● **What is being asked**: Give the listing again character for character, but drop the images.

● **Data**:

** Begin **

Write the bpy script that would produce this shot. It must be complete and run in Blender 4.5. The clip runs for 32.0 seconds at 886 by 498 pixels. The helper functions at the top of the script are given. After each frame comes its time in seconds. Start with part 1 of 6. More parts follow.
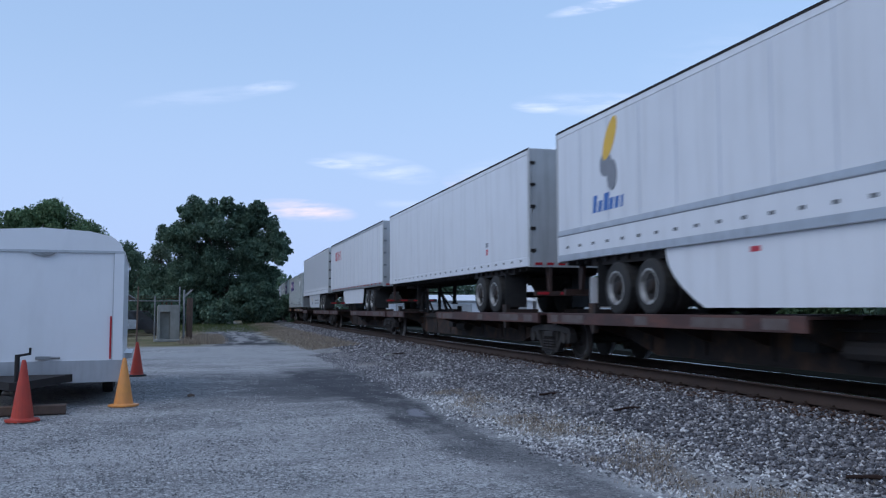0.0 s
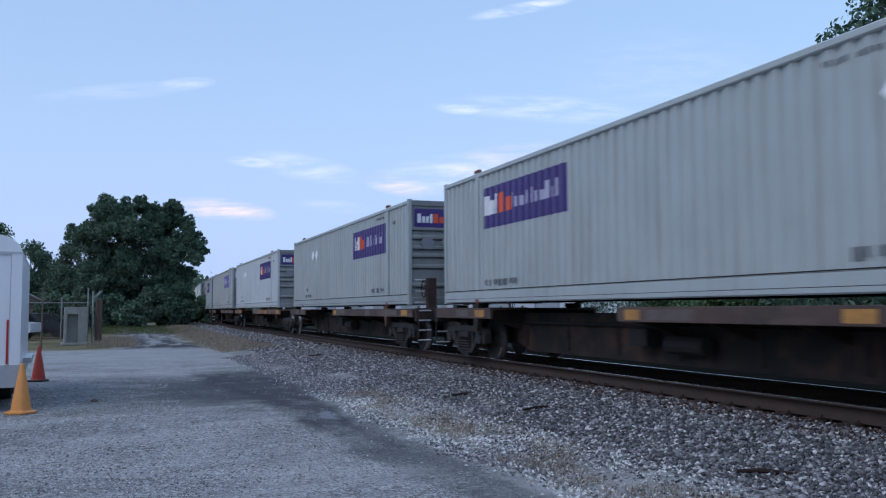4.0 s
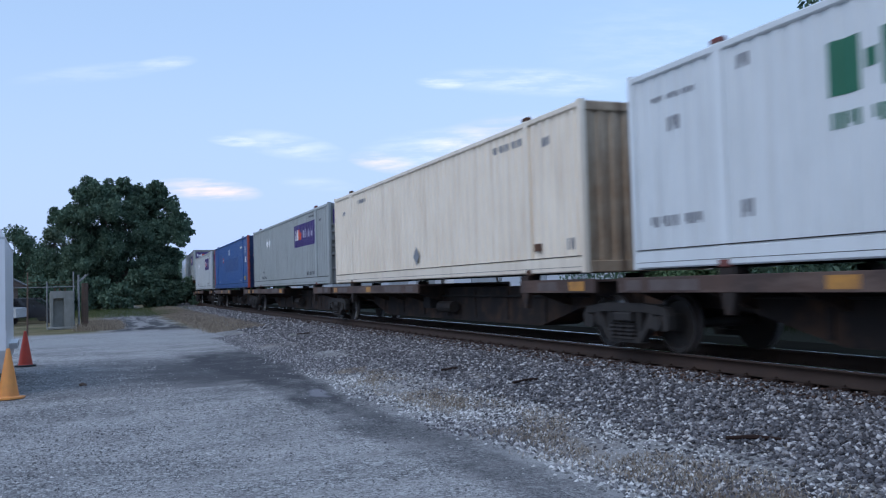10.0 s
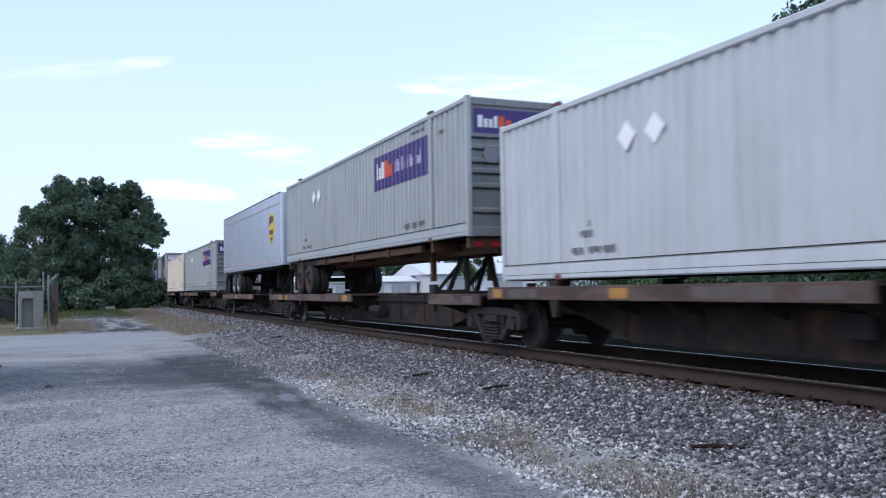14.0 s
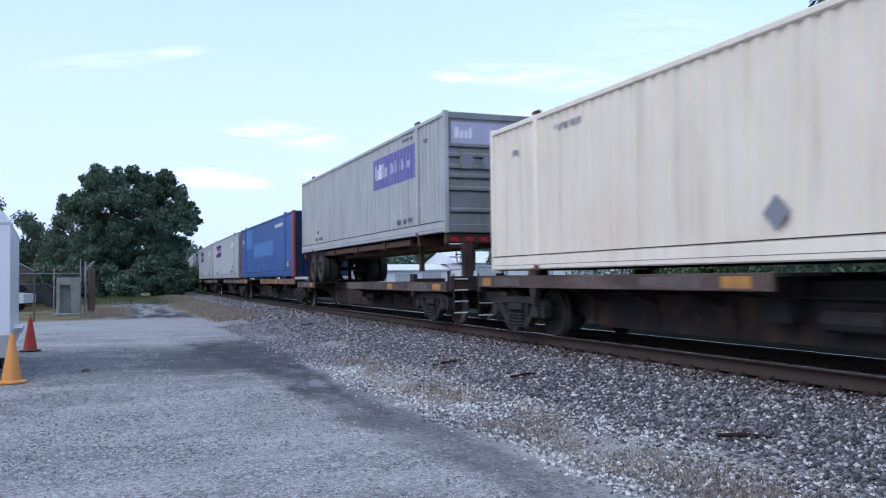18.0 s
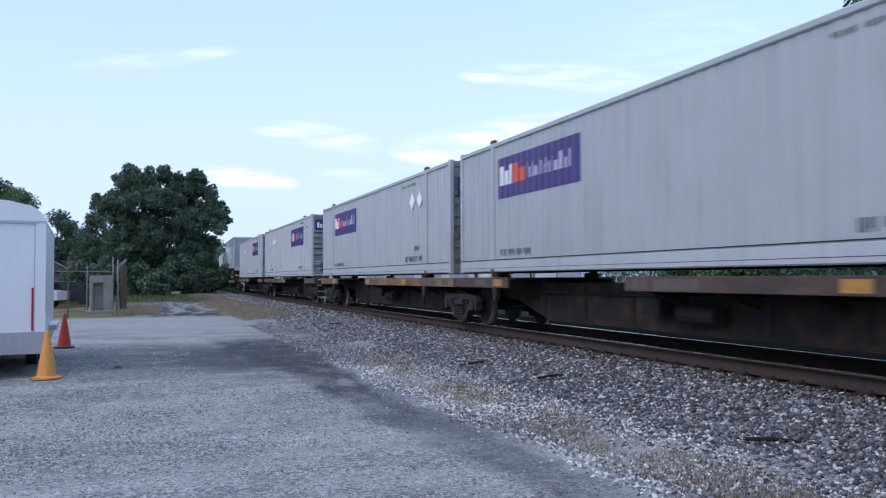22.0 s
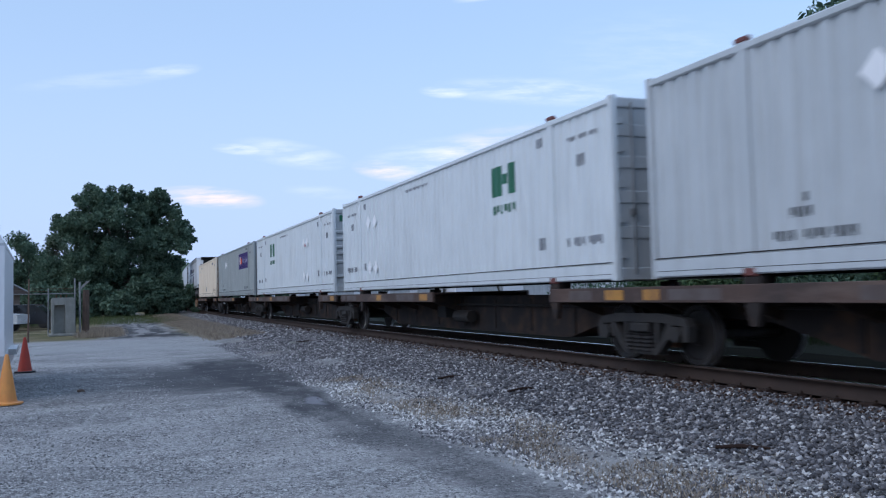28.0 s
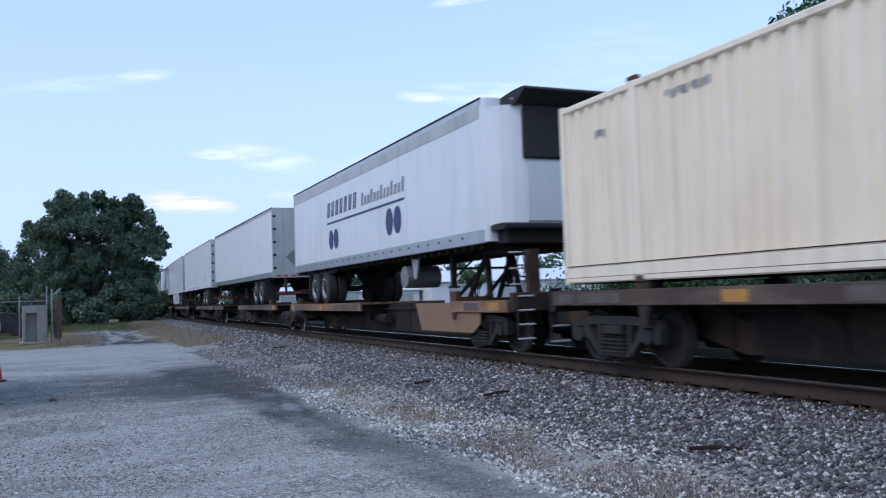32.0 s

** End **

● **Complete response**:
Write the bpy script that would produce this shot. It must be complete and run in Blender 4.5. The clip runs for 32.0 seconds at 886 by 498 pixels. The helper functions at the top of the script are given. After each frame comes its time in seconds. Start with part 1 of 6. More parts follow.
0.0 s
4.0 s
10.0 s
14.0 s
18.0 s
22.0 s
28.0 s
32.0 s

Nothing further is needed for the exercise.